The input arguments are identified in the bulleted list above. The function first computes the percentage of the total colormap you want to use for a particular axes (PCmRange) and then computes the CLim range required to use that portion of the colormap given the CData range in the axes. Finally, it determines the minimum and maximum values required for the calculated CLim range and returns these values. These values are the color limits for the given axes.

Using the Function

Use the newclim function to set the CLim values of each axes. The statement

set(ax1,'CLim',newclim(BeginSlot1,EndSlot1,CLim1(1),...
        CLim1(2),CmLength))

sets the CLim values for the first axes so the surface uses color slots 65 to 120. The lit surface uses the lower 64 slots. You need to reset its CLim values as well.

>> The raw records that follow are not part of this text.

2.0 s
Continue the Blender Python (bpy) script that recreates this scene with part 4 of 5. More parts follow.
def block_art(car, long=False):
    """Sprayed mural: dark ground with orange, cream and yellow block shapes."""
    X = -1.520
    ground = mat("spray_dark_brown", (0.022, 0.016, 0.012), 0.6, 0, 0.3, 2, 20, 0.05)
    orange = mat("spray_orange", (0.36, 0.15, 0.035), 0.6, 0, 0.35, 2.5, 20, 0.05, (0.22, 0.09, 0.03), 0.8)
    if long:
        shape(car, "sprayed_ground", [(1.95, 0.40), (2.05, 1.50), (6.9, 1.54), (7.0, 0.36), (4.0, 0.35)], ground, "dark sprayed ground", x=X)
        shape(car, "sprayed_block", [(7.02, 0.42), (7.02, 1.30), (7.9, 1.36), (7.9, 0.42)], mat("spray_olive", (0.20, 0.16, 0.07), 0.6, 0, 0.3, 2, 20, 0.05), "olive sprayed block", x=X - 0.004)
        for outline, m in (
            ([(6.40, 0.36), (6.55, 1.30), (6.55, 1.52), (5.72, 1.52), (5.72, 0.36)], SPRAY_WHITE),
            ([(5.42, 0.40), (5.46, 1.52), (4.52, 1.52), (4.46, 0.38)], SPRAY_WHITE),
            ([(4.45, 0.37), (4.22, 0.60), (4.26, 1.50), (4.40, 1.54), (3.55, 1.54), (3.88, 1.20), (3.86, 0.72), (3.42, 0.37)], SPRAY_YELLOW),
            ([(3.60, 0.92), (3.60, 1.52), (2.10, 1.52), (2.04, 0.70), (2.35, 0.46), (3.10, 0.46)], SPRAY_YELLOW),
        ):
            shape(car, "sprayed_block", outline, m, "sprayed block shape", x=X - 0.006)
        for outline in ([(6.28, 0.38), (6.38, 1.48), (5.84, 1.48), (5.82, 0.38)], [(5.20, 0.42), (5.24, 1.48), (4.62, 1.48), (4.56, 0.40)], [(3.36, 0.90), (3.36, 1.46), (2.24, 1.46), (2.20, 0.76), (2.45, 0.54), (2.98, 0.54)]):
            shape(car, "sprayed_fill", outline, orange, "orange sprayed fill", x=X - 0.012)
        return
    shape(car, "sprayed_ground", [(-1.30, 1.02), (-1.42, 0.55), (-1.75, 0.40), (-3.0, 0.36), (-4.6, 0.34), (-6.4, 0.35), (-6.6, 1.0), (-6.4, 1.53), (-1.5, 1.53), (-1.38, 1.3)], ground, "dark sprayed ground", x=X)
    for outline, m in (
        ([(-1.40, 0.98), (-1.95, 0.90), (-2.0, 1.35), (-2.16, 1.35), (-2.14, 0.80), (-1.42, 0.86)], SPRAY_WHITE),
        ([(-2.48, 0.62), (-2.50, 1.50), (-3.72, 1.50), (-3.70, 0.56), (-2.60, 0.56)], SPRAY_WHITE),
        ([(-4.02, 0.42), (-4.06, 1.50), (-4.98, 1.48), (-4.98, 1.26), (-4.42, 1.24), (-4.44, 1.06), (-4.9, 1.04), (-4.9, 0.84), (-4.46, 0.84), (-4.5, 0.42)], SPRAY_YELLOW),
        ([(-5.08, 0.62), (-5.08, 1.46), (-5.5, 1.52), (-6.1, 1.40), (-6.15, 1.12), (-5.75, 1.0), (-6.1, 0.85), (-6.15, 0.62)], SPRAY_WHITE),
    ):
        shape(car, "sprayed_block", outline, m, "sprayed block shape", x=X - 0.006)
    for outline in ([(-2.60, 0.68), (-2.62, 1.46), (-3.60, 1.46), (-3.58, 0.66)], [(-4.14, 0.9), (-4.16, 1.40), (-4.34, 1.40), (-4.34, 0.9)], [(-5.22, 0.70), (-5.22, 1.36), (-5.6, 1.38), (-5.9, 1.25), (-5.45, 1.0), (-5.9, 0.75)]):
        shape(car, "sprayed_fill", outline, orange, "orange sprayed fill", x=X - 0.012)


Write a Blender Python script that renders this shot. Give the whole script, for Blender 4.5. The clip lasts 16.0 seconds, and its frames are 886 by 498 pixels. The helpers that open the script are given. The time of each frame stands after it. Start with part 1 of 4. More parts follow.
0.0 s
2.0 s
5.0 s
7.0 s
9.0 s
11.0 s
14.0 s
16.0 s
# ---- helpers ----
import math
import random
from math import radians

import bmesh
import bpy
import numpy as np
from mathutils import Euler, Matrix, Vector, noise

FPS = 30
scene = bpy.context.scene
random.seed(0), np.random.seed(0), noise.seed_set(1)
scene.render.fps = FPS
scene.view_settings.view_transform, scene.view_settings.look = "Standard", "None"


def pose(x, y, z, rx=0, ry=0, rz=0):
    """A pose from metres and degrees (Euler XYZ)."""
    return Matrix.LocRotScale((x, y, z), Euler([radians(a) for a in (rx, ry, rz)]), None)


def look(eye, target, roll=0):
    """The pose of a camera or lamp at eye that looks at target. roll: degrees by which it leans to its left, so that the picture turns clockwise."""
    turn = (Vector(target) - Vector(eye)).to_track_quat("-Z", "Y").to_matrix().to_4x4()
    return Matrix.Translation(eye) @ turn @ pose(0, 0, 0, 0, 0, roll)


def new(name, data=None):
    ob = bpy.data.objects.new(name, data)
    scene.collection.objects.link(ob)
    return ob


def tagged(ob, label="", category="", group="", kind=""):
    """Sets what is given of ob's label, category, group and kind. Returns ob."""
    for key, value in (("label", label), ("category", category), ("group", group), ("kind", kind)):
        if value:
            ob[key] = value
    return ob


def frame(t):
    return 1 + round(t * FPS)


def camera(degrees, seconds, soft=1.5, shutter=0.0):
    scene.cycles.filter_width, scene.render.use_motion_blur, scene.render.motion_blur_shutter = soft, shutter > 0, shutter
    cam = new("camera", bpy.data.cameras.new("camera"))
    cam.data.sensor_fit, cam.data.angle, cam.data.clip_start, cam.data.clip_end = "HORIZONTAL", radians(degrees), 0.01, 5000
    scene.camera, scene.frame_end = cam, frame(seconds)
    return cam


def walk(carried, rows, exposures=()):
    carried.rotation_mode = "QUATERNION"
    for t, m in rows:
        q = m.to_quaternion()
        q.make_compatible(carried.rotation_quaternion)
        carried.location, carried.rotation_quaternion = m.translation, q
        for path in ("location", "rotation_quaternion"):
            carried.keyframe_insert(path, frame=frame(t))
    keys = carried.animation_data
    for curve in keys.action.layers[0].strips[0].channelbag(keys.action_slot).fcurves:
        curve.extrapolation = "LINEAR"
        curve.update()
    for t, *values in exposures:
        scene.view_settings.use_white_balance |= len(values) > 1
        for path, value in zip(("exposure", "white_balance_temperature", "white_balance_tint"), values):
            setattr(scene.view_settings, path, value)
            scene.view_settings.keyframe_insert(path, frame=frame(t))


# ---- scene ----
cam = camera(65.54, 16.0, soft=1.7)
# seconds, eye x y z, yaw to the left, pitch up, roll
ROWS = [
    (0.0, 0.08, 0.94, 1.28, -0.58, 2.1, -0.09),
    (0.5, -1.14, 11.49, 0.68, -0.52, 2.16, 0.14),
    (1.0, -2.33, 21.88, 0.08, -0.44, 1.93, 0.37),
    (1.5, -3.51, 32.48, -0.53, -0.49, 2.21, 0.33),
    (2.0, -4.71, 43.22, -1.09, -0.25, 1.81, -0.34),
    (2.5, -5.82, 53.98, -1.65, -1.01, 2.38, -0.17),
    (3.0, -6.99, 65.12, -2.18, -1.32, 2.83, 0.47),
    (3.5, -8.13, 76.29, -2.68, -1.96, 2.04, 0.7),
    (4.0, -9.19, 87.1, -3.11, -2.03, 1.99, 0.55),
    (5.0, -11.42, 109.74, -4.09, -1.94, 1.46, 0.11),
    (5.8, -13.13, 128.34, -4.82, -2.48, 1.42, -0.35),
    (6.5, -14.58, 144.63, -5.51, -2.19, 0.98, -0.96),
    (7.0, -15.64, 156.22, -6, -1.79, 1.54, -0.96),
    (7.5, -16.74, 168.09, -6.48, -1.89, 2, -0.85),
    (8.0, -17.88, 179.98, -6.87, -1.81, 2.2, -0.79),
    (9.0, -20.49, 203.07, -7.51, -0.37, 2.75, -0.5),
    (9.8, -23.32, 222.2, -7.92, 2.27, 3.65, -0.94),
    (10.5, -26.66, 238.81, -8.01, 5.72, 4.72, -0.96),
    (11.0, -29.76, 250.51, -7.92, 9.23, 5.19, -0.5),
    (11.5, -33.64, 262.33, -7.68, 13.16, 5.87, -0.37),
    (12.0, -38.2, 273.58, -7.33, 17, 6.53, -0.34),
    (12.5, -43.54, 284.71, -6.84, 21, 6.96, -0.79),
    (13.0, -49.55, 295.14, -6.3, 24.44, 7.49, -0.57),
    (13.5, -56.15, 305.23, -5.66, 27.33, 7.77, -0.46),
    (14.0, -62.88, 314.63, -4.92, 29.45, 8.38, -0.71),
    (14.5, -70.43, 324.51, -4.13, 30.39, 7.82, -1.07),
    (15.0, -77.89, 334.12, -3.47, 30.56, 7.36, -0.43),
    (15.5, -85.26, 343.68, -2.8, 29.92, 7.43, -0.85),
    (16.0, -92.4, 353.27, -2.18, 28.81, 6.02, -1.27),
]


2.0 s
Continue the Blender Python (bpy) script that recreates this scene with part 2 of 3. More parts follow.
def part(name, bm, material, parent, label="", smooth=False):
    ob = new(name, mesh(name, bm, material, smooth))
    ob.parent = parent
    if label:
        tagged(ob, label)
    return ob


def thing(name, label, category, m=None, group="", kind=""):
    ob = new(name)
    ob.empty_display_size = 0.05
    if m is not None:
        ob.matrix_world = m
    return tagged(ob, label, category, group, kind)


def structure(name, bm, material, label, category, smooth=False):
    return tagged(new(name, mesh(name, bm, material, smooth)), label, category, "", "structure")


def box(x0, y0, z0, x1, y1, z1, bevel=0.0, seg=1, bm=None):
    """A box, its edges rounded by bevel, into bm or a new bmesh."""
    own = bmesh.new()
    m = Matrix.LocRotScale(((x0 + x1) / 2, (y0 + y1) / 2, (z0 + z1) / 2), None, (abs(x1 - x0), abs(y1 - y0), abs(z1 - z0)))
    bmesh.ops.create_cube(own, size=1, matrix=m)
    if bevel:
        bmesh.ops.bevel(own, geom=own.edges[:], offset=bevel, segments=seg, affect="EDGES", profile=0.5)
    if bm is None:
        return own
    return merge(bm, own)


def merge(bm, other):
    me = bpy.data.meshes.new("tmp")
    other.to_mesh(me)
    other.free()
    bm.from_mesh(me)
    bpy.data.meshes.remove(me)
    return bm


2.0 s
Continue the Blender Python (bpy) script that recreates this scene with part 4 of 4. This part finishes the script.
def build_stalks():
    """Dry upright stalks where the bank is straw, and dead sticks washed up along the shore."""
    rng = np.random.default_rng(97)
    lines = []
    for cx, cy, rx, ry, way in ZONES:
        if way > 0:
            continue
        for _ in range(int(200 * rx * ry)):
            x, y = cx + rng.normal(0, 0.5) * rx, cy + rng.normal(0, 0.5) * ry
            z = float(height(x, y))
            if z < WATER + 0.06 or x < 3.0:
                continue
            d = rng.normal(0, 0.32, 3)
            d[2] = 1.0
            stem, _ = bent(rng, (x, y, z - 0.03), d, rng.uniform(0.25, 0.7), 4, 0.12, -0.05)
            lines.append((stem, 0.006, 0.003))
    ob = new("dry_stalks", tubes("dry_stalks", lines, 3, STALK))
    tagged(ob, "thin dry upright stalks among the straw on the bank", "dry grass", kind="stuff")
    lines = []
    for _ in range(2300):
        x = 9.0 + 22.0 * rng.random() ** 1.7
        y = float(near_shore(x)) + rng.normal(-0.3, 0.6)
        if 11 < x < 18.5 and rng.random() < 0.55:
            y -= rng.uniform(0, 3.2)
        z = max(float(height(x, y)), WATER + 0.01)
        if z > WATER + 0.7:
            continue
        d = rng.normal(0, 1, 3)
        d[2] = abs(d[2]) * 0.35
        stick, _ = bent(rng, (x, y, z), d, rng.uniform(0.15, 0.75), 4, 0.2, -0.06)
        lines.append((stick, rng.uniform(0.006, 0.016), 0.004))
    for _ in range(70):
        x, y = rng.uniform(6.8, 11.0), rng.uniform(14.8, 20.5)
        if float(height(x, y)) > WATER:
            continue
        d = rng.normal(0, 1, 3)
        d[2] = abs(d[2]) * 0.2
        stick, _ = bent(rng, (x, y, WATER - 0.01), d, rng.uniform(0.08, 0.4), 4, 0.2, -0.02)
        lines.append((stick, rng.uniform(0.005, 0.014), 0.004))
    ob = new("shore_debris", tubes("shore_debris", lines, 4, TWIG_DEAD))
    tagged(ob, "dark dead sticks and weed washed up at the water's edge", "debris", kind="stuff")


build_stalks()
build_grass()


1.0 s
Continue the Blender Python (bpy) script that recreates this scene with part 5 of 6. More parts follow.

set(ax2,'CLim',newclim(BeginSlot2,EndSlot2,CLim2(1),...
        CLim2(2),CmLength))

How the Function Works

MATLAB enables you to specify any values for the axes CLim property, even if these values do not correspond to the CData of the graphics objects displayed in the axes. The minimum CLim value is always mapped to the first color in the colormap and the maximum CLim value is always mapped to the last color in the colormap, whether or not there are really any CData values corresponding to these colors. Therefore, if you specify values for CLim that extend beyond the object's actual CData minimum or maximum, MATLAB colors the object with only a subset of the colormap.

The newclim function computes values for CLim that map the graphics object's actual CData values to the beginning and ending colormap slots that you specify. It does this by defining a "virtual" graphics object having the computed CLim values.